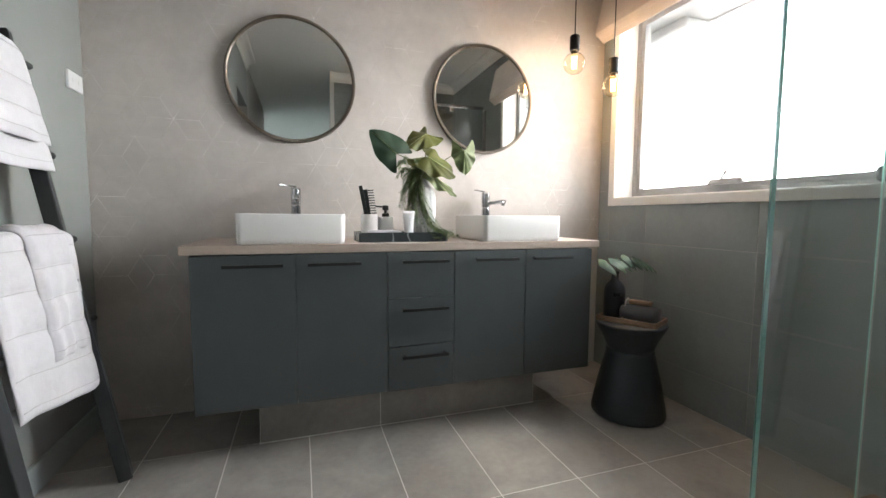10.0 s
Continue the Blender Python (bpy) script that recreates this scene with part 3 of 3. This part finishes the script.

--

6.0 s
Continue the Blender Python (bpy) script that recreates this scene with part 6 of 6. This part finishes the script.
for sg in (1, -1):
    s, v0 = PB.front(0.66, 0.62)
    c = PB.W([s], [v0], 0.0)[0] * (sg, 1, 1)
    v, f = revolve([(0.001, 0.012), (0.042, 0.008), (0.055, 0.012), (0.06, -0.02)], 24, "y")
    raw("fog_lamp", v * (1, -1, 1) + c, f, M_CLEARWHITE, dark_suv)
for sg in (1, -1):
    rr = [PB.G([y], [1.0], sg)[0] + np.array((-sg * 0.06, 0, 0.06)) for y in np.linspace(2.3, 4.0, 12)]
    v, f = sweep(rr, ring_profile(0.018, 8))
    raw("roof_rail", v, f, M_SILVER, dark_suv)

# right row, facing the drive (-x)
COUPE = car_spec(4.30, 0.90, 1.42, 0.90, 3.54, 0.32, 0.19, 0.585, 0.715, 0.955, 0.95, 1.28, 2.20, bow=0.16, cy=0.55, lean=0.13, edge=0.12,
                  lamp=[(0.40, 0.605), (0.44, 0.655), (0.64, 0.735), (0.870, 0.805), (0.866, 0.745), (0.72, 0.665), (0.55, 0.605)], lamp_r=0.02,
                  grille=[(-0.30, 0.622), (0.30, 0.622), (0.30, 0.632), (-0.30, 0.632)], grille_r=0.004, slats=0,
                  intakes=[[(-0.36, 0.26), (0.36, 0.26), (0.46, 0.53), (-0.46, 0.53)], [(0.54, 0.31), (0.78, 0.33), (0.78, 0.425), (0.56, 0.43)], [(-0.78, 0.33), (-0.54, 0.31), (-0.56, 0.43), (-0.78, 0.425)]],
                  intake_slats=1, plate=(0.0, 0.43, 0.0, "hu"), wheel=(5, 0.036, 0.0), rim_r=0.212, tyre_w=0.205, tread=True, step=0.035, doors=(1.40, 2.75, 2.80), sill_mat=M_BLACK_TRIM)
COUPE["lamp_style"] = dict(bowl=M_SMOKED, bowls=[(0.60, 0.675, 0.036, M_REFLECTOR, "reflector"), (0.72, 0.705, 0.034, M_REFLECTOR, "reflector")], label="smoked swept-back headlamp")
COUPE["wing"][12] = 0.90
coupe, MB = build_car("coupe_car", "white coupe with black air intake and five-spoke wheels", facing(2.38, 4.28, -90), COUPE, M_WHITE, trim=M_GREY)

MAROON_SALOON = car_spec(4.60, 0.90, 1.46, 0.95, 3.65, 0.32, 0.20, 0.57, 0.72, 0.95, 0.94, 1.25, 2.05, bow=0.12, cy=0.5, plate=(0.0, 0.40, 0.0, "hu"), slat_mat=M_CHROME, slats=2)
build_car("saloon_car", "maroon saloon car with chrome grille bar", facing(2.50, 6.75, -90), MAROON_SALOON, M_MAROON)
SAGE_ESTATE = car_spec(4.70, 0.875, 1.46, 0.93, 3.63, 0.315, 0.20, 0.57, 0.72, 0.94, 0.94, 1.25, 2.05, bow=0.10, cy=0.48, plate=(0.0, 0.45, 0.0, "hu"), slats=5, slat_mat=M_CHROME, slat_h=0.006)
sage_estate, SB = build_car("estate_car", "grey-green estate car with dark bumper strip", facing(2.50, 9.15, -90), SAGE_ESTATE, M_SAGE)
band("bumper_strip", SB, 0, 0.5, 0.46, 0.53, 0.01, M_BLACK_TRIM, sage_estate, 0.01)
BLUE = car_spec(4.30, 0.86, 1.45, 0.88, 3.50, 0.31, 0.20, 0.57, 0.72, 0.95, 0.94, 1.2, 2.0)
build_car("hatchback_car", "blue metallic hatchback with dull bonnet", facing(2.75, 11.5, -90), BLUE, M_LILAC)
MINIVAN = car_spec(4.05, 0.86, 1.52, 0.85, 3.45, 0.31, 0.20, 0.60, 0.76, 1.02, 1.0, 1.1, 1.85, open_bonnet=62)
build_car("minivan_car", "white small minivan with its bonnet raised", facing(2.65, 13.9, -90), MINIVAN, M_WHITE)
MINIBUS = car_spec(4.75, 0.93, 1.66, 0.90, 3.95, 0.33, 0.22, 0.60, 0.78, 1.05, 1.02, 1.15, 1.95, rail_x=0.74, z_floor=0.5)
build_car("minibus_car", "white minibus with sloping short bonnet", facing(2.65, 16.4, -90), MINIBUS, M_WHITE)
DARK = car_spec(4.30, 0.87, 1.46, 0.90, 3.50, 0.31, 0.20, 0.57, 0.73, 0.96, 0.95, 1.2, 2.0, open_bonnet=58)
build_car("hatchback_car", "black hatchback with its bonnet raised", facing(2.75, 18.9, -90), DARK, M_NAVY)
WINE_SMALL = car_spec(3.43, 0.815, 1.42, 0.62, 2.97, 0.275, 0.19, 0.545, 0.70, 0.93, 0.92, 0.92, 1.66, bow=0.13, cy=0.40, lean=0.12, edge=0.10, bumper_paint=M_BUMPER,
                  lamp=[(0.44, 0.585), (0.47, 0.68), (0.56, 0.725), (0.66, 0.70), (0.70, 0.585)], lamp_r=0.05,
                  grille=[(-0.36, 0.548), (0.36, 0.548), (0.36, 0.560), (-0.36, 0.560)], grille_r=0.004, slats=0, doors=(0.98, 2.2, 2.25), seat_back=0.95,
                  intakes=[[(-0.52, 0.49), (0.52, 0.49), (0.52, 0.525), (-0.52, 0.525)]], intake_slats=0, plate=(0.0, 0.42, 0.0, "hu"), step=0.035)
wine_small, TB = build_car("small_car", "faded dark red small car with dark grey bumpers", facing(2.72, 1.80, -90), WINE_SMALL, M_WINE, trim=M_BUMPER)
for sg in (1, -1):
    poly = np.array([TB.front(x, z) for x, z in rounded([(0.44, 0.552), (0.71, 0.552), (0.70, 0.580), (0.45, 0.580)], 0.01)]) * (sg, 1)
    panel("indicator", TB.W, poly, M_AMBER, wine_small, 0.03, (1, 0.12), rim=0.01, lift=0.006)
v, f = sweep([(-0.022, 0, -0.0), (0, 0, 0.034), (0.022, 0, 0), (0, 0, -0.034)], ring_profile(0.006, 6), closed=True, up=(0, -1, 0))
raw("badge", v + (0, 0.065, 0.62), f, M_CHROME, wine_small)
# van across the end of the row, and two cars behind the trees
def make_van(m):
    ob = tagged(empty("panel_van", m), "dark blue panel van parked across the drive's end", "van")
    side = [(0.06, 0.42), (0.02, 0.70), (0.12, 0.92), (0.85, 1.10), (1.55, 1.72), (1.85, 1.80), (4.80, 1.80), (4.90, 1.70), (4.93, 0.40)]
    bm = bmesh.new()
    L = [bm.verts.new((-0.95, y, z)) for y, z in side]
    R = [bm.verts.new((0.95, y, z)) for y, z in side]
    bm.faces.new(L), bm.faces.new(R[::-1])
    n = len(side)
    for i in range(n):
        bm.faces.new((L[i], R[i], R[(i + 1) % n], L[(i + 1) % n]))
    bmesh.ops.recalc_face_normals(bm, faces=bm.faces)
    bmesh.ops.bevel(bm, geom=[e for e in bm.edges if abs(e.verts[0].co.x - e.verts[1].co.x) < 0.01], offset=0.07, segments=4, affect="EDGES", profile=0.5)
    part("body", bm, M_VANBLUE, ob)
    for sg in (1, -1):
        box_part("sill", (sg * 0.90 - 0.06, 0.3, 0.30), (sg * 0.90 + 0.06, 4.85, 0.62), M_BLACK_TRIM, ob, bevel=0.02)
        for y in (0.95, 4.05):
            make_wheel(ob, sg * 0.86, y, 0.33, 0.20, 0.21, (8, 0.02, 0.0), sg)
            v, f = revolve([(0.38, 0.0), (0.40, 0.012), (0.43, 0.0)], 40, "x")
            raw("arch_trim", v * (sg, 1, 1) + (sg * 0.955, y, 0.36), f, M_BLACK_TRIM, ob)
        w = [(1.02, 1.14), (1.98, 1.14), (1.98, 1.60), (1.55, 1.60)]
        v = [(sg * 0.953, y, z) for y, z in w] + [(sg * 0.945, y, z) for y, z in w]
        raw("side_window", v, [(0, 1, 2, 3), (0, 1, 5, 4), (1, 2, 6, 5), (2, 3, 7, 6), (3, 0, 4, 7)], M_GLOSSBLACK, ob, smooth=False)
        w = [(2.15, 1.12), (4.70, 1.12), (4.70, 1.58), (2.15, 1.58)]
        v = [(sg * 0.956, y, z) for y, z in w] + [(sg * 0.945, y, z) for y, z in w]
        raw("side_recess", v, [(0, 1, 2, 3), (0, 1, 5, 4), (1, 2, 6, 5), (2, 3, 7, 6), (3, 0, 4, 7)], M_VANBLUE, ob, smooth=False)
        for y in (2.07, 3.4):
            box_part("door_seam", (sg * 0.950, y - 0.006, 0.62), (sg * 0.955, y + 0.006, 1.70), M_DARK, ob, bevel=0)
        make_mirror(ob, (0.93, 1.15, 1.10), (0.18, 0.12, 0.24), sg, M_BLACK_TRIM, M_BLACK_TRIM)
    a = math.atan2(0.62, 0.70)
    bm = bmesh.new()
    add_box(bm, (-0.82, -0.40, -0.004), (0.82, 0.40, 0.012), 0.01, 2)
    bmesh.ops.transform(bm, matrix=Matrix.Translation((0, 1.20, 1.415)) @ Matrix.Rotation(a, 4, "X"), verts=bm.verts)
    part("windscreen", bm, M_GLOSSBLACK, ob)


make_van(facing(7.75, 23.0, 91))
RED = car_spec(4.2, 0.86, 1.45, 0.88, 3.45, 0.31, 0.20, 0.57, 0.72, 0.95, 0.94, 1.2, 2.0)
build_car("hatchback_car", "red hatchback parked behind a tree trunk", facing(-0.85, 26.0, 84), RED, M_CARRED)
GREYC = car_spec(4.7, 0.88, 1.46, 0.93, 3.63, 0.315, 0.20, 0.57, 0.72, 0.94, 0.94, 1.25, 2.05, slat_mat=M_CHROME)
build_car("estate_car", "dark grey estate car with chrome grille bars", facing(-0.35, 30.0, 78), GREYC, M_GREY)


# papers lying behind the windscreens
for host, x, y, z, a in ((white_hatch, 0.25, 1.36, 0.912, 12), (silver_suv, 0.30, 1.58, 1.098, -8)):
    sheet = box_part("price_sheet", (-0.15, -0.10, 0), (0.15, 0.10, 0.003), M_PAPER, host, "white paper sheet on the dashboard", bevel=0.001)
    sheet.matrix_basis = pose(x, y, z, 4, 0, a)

What the exercise asks:
Find every line in the records that contains the word "recreates"; copy those lines.

Exercise response:
Continue the Blender Python (bpy) script that recreates this scene with part 3 of 3. This part finishes the script.
Continue the Blender Python (bpy) script that recreates this scene with part 6 of 6. This part finishes the script.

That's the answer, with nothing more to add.